Using the Underground Railroad network, Crosswhite and his family escaped to Marshall. However, their journey to freedom was far from over.

"The plantation owner, his former owner discovered where they were in Marshall and came with a posse to forcibly extract him and bring him back," said Linda Hass of the Jackson Historical Society.

This dramatic rescue took place in January 1847, nearly 20 years before the Emancipation Proclamation. During this period, the planter class could use the Fugitive Slave Act to capture any formerly enslaved people. But Marshall residents weren't going to let that happen.

"In the evening they transported him and his family in a wagon to Jackson. They did this in the dead of night," Hass said.

The Crosswhites hid in the woodyard and received very specific instructions to ensure they safely made it to Detroit.

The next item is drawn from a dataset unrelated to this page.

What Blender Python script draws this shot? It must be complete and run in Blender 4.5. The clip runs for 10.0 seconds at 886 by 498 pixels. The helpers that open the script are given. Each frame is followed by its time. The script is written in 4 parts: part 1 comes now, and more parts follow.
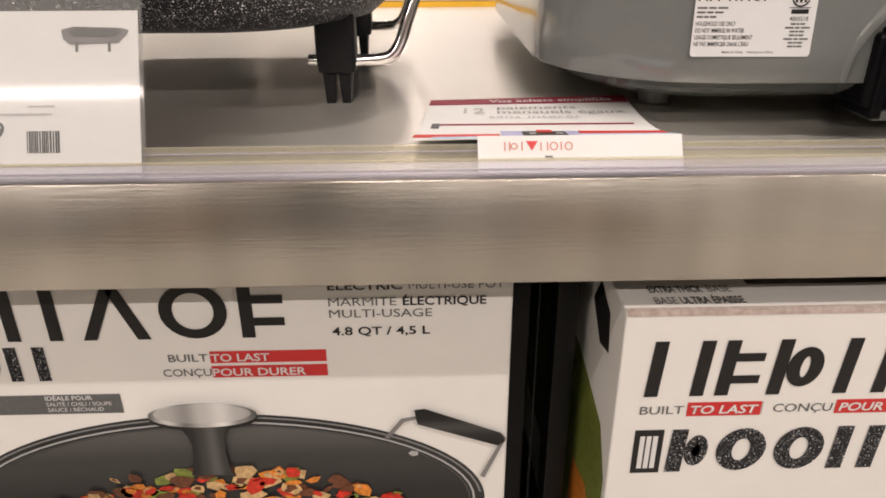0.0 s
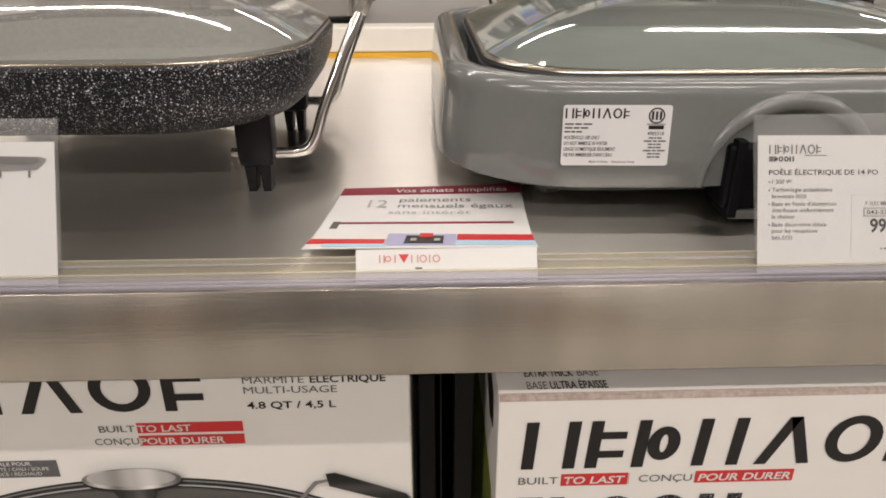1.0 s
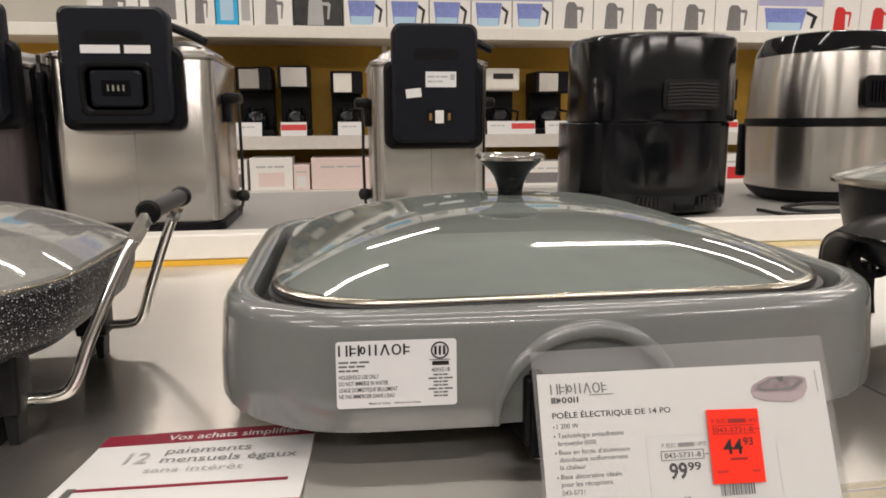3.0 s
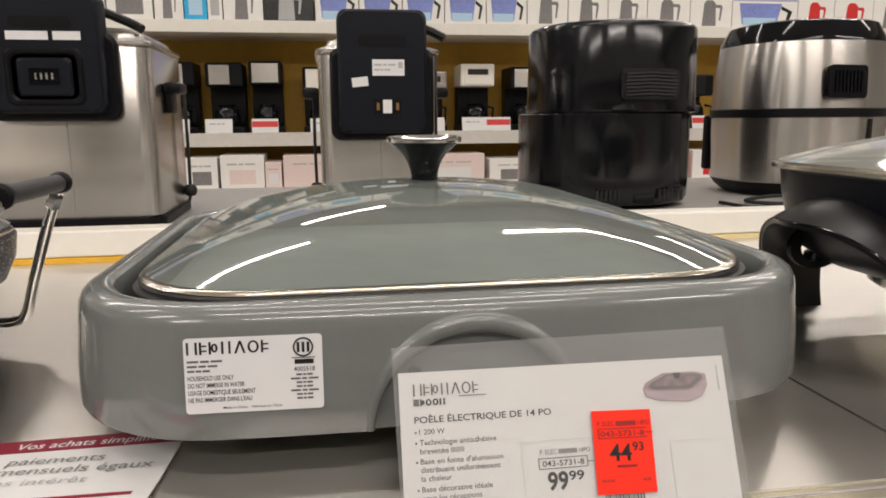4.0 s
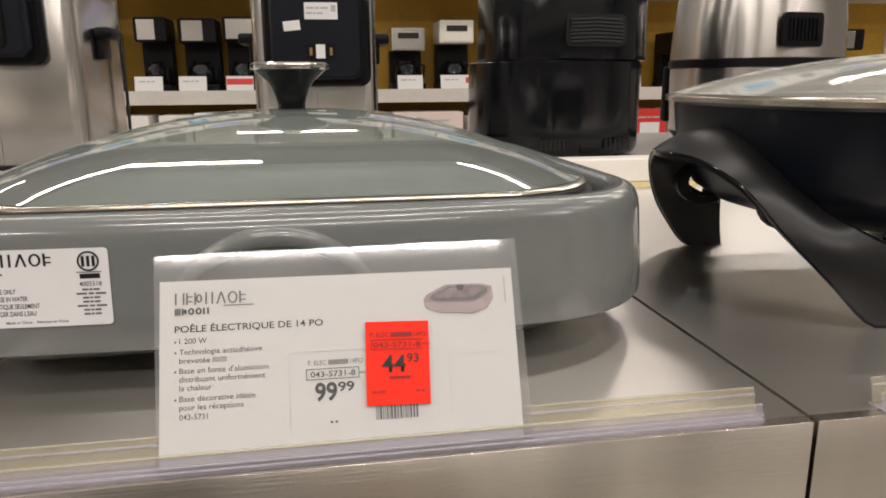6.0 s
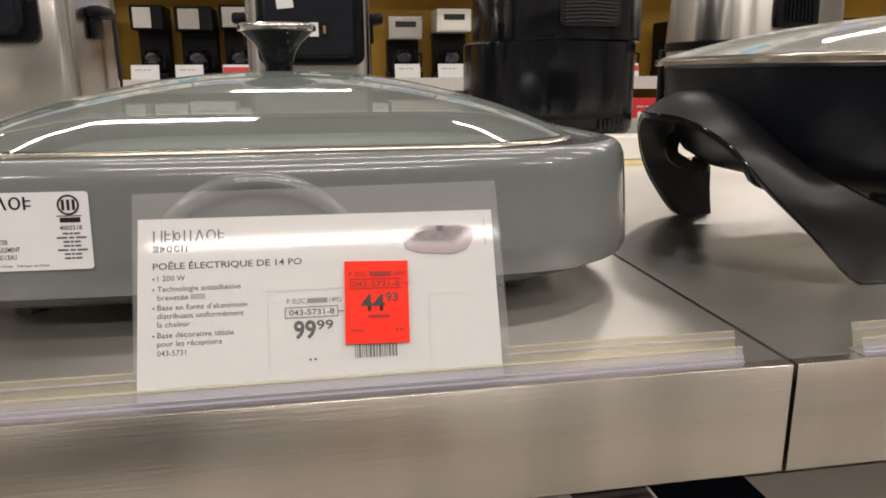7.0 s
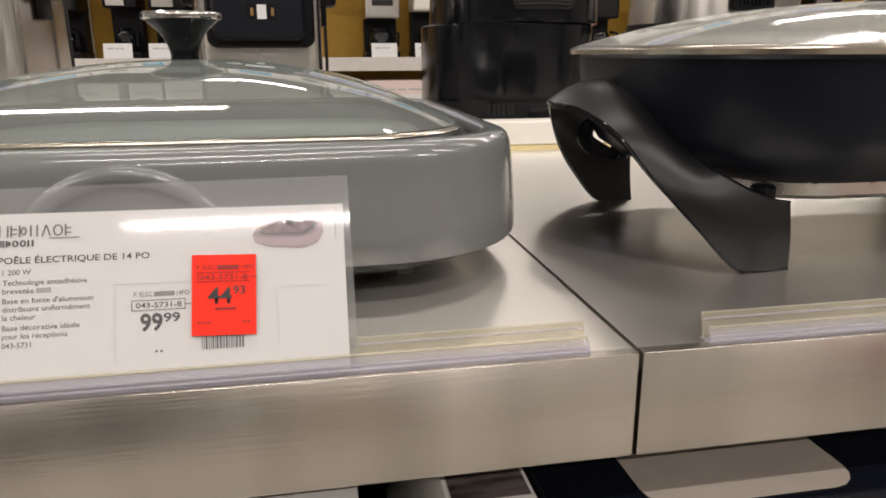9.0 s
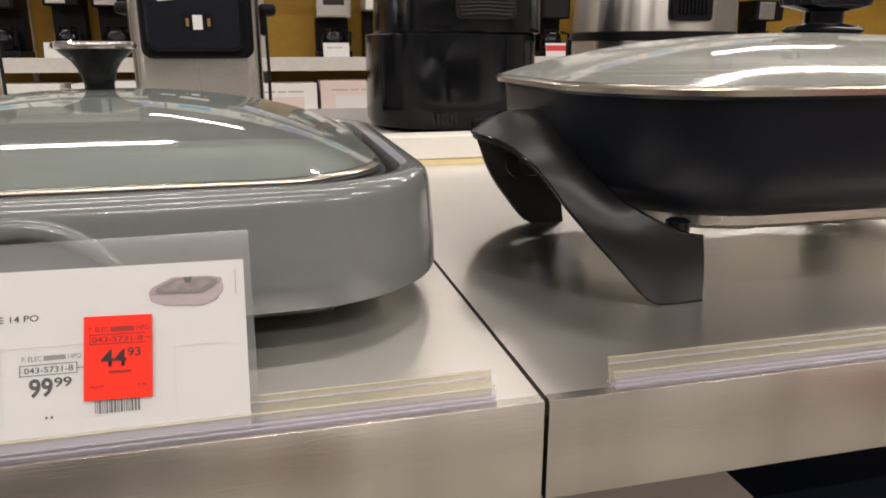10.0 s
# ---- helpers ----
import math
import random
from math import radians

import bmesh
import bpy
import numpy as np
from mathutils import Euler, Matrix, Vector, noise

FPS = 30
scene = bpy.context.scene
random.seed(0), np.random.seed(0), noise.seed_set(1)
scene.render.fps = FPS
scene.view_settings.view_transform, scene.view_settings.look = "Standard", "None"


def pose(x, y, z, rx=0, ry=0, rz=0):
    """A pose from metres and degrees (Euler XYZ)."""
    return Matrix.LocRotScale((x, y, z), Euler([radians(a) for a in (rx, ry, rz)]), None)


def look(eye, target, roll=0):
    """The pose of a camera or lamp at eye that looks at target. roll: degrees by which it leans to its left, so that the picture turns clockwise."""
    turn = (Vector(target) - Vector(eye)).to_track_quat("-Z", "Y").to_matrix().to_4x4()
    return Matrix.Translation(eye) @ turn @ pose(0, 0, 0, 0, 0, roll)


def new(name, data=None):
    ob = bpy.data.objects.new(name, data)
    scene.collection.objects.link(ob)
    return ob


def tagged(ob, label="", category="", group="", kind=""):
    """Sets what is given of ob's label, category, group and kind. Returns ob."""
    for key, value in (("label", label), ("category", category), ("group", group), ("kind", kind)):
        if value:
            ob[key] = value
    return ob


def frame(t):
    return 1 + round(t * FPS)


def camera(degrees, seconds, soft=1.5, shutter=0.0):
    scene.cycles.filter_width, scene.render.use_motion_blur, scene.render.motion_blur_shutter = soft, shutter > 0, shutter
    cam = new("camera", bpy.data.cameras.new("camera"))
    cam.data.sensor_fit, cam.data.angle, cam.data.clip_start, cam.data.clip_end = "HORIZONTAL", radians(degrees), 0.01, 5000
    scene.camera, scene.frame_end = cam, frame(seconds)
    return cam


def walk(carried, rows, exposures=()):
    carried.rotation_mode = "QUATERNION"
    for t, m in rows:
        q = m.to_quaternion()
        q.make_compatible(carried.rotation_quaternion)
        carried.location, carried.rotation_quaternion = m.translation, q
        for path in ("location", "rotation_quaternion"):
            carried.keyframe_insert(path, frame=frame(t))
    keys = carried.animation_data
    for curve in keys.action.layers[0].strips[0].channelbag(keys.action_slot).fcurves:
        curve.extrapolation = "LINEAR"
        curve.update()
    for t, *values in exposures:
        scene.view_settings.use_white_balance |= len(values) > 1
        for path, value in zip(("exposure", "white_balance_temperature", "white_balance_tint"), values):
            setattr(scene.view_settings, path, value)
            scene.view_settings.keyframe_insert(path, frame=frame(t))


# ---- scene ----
cam = camera(64.0, 10.0, 1.75)
PATH = [
    (0, (0.792, -0.336, 1.019), (0.843, 1.475, 0.171), -0.2),
    (0.5, (0.832, -0.353, 1.06), (0.885, 1.455, 0.207), -0.1),
    (1, (0.858, -0.358, 1.09), (0.915, 1.456, 0.25), -0.1),
    (1.2, (0.869, -0.356, 1.1), (0.929, 1.474, 0.297), -0.1),
    (1.5, (0.879, -0.368, 1.121), (0.939, 1.492, 0.388), -0.2),
    (1.8, (0.872, -0.38, 1.126), (0.936, 1.524, 0.516), -0.5),
    (2, (0.876, -0.374, 1.129), (0.982, 1.552, 0.604), -0.2),
    (2.2, (0.889, -0.367, 1.126), (1.035, 1.577, 0.679), -0.2),
    (2.5, (0.908, -0.341, 1.1), (1.117, 1.611, 0.719), -0.2),
    (2.8, (0.935, -0.314, 1.103), (1.199, 1.635, 0.739), -0.0),
    (3, (0.955, -0.305, 1.108), (1.235, 1.642, 0.749), -0.3),
    (4.5, (1.037, -0.263, 1.078), (1.361, 1.676, 0.711), -0.3),
    (5, (1.045, -0.259, 1.066), (1.369, 1.676, 0.679), -0.3),
    (5.5, (1.077, -0.265, 1.062), (1.4, 1.663, 0.639), -0.4),
    (6, (1.127, -0.284, 1.063), (1.449, 1.636, 0.603), -0.4),
    (6.2, (1.148, -0.289, 1.058), (1.47, 1.628, 0.589), -0.5),
    (7.3, (1.13, -0.291, 1.037), (1.455, 1.621, 0.552), -0.3),
    (7.5, (1.129, -0.288, 1.046), (1.457, 1.618, 0.537), -0.3),
    (8, (1.186, -0.296, 1.055), (1.507, 1.611, 0.542), -0.3),
    (8.5, (1.196, -0.313, 1.06), (1.522, 1.59, 0.536), -0.3),
    (9, (1.2, -0.309, 1.047), (1.55, 1.587, 0.513), -0.2),
    (9.5, (1.191, -0.292, 1.043), (1.587, 1.592, 0.501), -0.2),
    (10, (1.229, -0.306, 1.074), (1.688, 1.562, 0.527), -0.0),
]
walk(cam, [(t, look(eye, target, roll)) for t, eye, target, roll in PATH], [(0, -0.26, 6780, 14), (0.5, -0.33, 6660, 12.2), (1.2, -0.43, 6600, 11.4), (2.0, -0.39, 6560, 11), (5.0, -0.42, 6530, 10.2), (8.0, -0.38, 6490, 10.8), (10, -0.33, 6470, 11.4)])

# ---- world and light ----
world = bpy.data.worlds.new("world")
world.use_nodes = True
world.node_tree.nodes["Background"].inputs[0].default_value = (0.9, 0.95, 1.0, 1)
world.node_tree.nodes["Background"].inputs[1].default_value = 0.05
scene.world = world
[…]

"If there was an abolitionist that was known to them standing on the platform of that caboose, it was safe to enter that train," Hass said.

The family braved the cold and waited, eventually seeing the abolitionist and hopping the train to Detroit. They made it and crossed into Canada.

Hass says this was the very first documented train escape from Jackson, but it wouldn't be the last.

"Thousands of Freedom Seekers came through Jackson, and that's just for 1854," Hass said.

Hass says Jackson's Underground Railroad operated over the course of three decades. That statistic evokes pride in the present-day Jackson community.